Secretary Salazar Opens Public Comment Period on Sites Significant to Life of César Chávez

César Chávez Day marks start of public engagement period

03/31/2011
Last edited 09/29/2021

WASHINGTON — In honor of César Chávez Day, Secretary of the Interior Ken Salazar today announced an important step in the exploration of how the National Park Service can honor and commemorate the late civil rights leader.

Secretary Salazar encouraged the public to comment on sites significant to César Chávez and the farm movement in the western United States for potential preservation, interpretation and possible inclusion in the National Park System. The comments will be considered as part of a congressionally mandated special resource study.

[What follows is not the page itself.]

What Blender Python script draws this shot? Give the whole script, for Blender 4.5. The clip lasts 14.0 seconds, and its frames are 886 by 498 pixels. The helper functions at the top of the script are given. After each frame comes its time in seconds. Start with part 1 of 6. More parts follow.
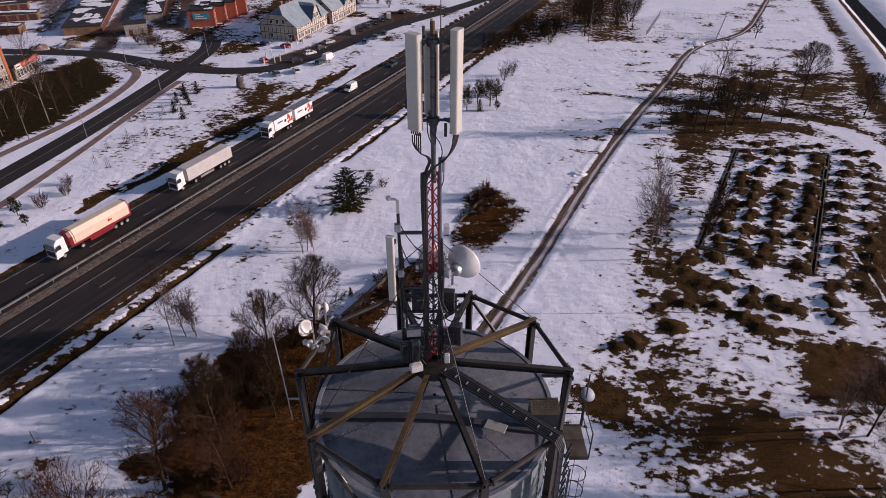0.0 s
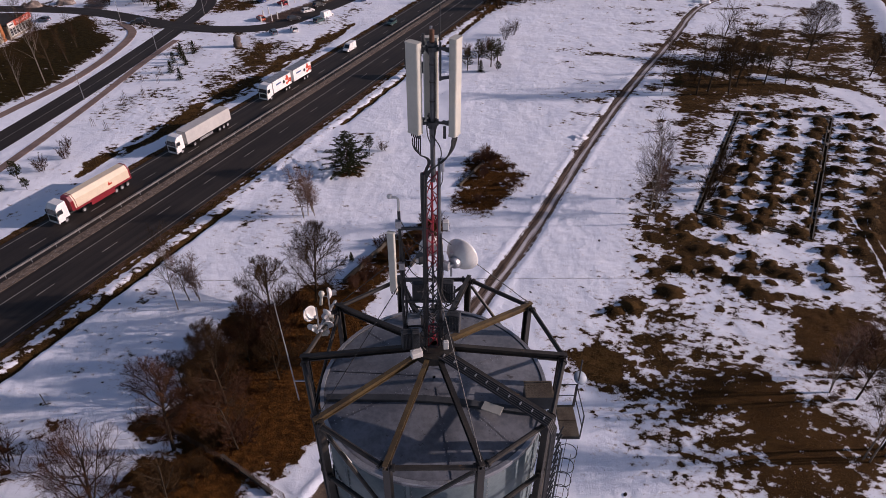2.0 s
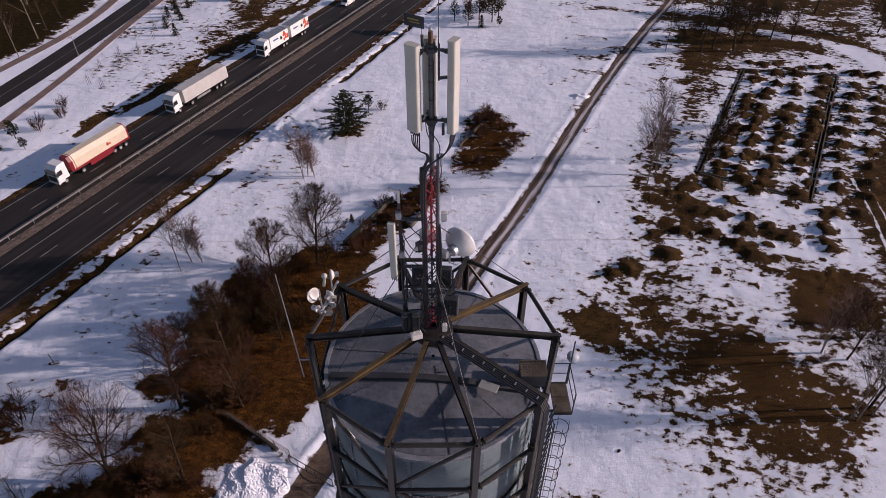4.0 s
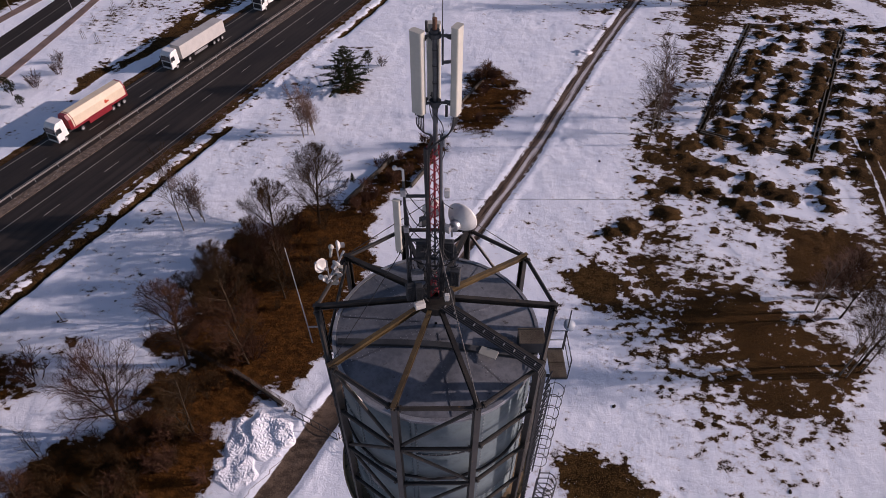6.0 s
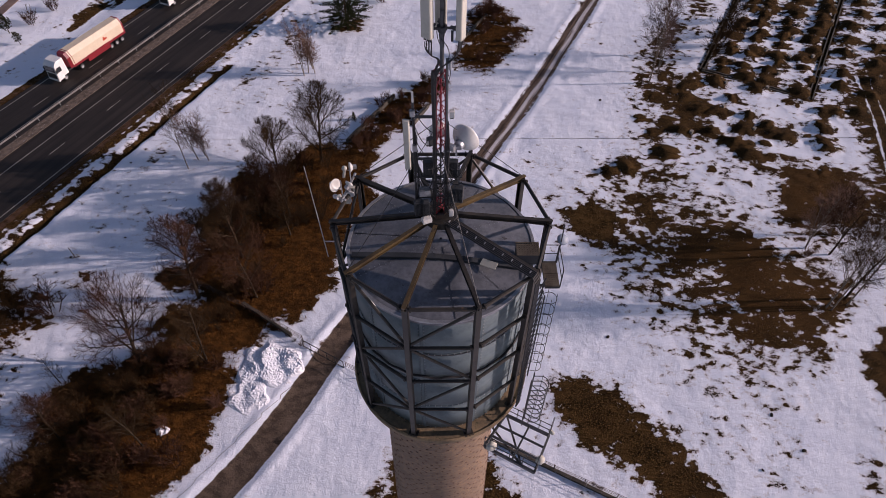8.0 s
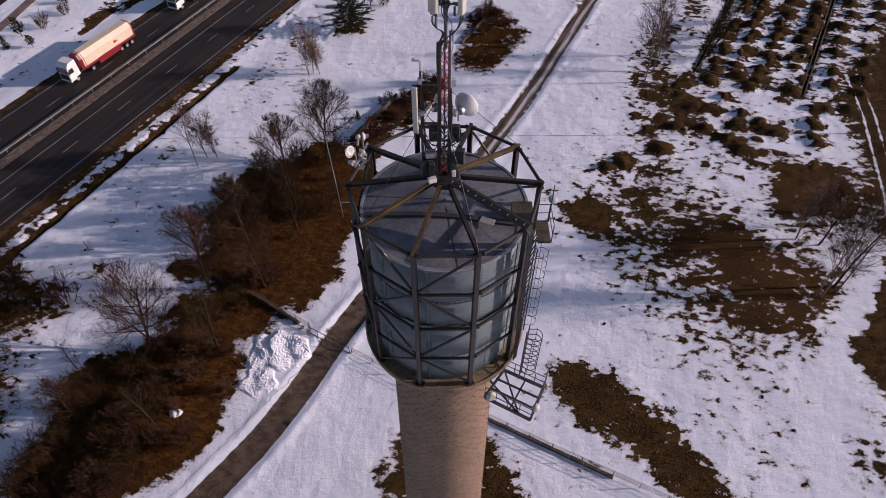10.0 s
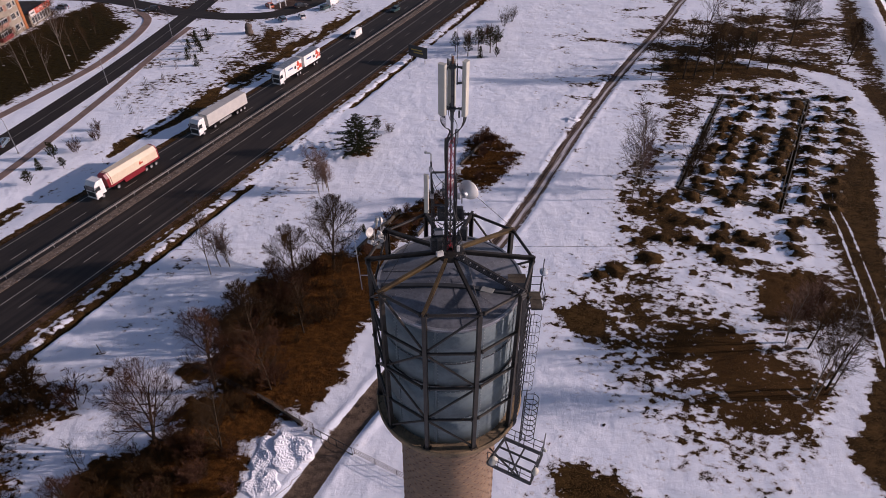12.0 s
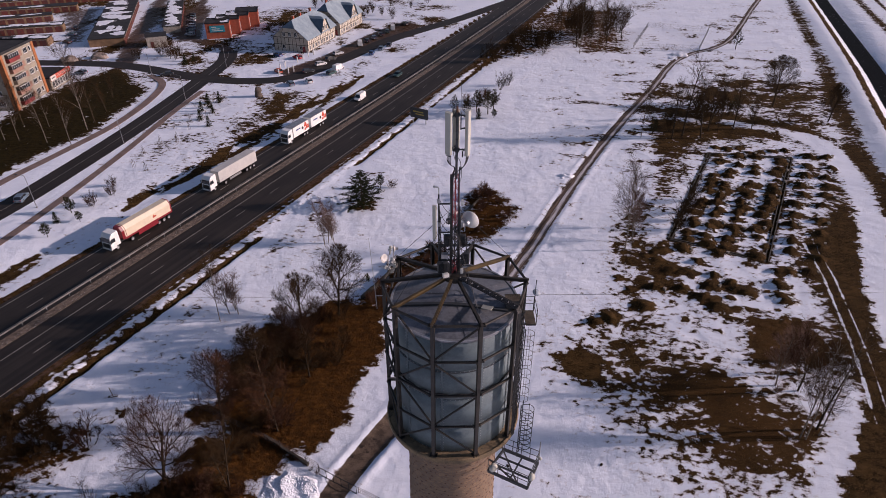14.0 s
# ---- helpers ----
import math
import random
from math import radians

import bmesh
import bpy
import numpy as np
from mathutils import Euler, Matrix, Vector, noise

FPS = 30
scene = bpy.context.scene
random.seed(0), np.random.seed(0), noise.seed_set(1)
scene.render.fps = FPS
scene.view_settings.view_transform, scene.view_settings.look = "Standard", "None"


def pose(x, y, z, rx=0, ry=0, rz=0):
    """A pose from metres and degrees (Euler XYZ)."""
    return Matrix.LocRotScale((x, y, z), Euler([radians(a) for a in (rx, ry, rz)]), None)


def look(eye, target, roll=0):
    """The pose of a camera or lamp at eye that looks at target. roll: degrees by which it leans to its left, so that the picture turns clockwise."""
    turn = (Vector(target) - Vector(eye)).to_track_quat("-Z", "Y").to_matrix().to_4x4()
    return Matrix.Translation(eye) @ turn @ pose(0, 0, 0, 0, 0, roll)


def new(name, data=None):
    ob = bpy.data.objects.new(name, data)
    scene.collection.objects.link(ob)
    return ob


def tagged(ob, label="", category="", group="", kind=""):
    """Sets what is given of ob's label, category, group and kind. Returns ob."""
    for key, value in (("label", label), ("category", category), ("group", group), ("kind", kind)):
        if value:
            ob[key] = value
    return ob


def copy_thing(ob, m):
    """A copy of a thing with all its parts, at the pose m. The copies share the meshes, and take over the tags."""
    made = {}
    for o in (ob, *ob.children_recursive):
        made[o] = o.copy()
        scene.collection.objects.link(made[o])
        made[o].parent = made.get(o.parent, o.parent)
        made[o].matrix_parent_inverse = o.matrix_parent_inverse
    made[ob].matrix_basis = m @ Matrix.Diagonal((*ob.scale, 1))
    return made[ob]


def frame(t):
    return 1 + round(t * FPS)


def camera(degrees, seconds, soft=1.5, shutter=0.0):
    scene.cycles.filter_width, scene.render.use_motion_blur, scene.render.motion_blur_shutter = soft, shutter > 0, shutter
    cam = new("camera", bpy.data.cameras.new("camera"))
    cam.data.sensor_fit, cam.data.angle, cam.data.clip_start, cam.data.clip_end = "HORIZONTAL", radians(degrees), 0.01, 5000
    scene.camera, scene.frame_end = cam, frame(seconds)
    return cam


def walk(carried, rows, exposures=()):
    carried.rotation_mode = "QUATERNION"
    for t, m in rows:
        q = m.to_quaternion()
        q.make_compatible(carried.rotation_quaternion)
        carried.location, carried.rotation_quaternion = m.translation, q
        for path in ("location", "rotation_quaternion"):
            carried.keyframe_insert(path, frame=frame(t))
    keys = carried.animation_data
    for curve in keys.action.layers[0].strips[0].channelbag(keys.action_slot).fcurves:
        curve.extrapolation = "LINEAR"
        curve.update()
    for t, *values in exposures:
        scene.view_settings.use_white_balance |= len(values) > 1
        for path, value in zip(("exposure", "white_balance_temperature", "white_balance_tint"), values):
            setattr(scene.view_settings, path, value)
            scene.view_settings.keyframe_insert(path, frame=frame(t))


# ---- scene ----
EXPOSURE = [(0, 0.56, 6260, 29.8), (14, 0.56, 6260, 29.8)]
# the drone's slow climb and retreat from the tower
cam = camera(70.8, 14.0, soft=0.5)
PATH = [  # seconds, x, y, z, yaw, pitch, roll
    (0, 0.078, -13.429, 59.158, -0.72, -32.83, 0.10),
    (0.5, 0.079, -13.436, 59.439, -0.72, -33.57, 0.13),
    (1, 0.083, -13.435, 59.718, -0.72, -34.57, 0.15),
    (1.5, 0.092, -13.429, 59.992, -0.71, -35.54, 0.16),
    (2, 0.105, -13.420, 60.260, -0.71, -36.56, 0.17),
    (2.5, 0.122, -13.410, 60.522, -0.70, -37.50, 0.18),
    (3, 0.144, -13.401, 60.775, -0.70, -38.57, 0.18),
    (3.5, 0.153, -13.369, 61.045, -0.70, -39.62, 0.19),
    (4, 0.141, -13.315, 61.333, -0.72, -40.63, 0.22),
    (4.5, 0.117, -13.271, 61.615, -0.74, -41.62, 0.25),
    (5, 0.091, -13.272, 61.865, -0.76, -42.62, 0.28),
    (5.5, 0.072, -13.351, 62.060, -0.75, -43.64, 0.30),
    (6, 0.058, -13.501, 62.224, -0.74, -44.68, 0.31),
    (6.5, 0.031, -13.863, 62.445, -0.74, -45.66, 0.32),
    (7, -0.010, -14.368, 62.682, -0.75, -46.74, 0.33),
    (7.5, -0.065, -14.946, 62.890, -0.77, -48.12, 0.34),
    (8, -0.133, -15.528, 63.028, -0.80, -49.80, 0.36),
    (8.5, -0.184, -16.170, 63.180, -0.80, -51.05, 0.34),
    (9, -0.212, -16.931, 63.374, -0.76, -51.37, 0.25),
    (9.5, -0.236, -17.805, 63.602, -0.70, -50.77, 0.15),
    (10, -0.275, -18.788, 63.856, -0.65, -49.22, 0.06),
    (10.5, -0.349, -19.875, 64.130, -0.65, -46.74, 0.03),
    (11, -0.447, -21.013, 64.413, -0.68, -43.80, 0.04),
    (11.5, -0.545, -22.151, 64.716, -0.70, -41.06, 0.05),
    (12, -0.644, -23.295, 65.028, -0.73, -38.08, 0.06),
    (12.5, -0.744, -24.447, 65.340, -0.76, -35.55, 0.07),
    (13, -0.845, -25.614, 65.644, -0.79, -33.86, 0.07),
    (13.5, -0.947, -26.799, 65.928, -0.81, -33.05, 0.08),
    (14, -1.049, -28.007, 66.185, -0.84, -32.62, 0.09),
]
walk(cam, [(t, pose(x, y, z, 90 + pitch, 0, yaw) @ pose(0, 0, 0, 0, 0, roll)) for t, x, y, z, yaw, pitch, roll in PATH], EXPOSURE)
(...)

“César Chávez is a true national hero whose leadership and sacrifice improved millions of lives and made our nation stronger and more just. We must honor and remember his life and legacy, so that our children and grandchildren will know his story,” Secretary Salazar said. “The Park Service is reviewing the many sites that are important to Chávez's life and his great contributions to improving the quality of life for farm workers. We want to hear from the American people about which sites they believe are most appropriate for preservation and interpretation.”

Preserving sites that celebrate and interpret Chávez's life and the farm worker movement in the West is part of President Obama's America's Great Outdoors initiative to create a new conservation ethic for the 21st Century and to reconnect Americans to the natural world and their cultural and historic heritage.

In February, Salazar joined United Farm Workers President Arturo Rodriguez and Paul Chávez, César Chávez's son and president of the César Chávez Foundation, to officially dedicate “Forty Acres,” a site in Delano, CA, that was the focal point of the farm worker movement, as a National Historic Landmark.

Chávez is widely recognized as the most important U.S. Latino leader of the 20th century. During the 1960s, he led a movement of thousands of farm workers, their families and their supporters as they created the nation's first permanent agricultural labor union. César Chávez Day commemorates Chávez's birthday of March 31. Chávez would be 84 today.

As president of the United Farm Workers of America, Chávez achieved a series of unprecedented victories, including contracts that covered more than 100,000 farm workers, raised wages, funded health care and pension plans, mandates for the provision of drinking water and restroom facilities in the fields, regulation of the use of pesticides in the fields, and a new fund for community service projects. He also helped secure the passage of the first law in the United State that specifically recognized the rights of farm workers to organize and engage in collective bargaining.

Congress authorized the special resources study in legislation passed last year. Salazar will eventually send a report to Congress with a list of options and a recommendation for how Chávez and the farm worker movement should be commemorated.

“Our National Park System tells the story of America, and the life and accomplishments of César Chávez are an important part of that story,” Salazar said.

This is the first of two opportunities for the public to comment. The National Park Service will host public meeting throughout California and Arizona in April and May, and will publish a draft study report later this year that also will be open for public comment.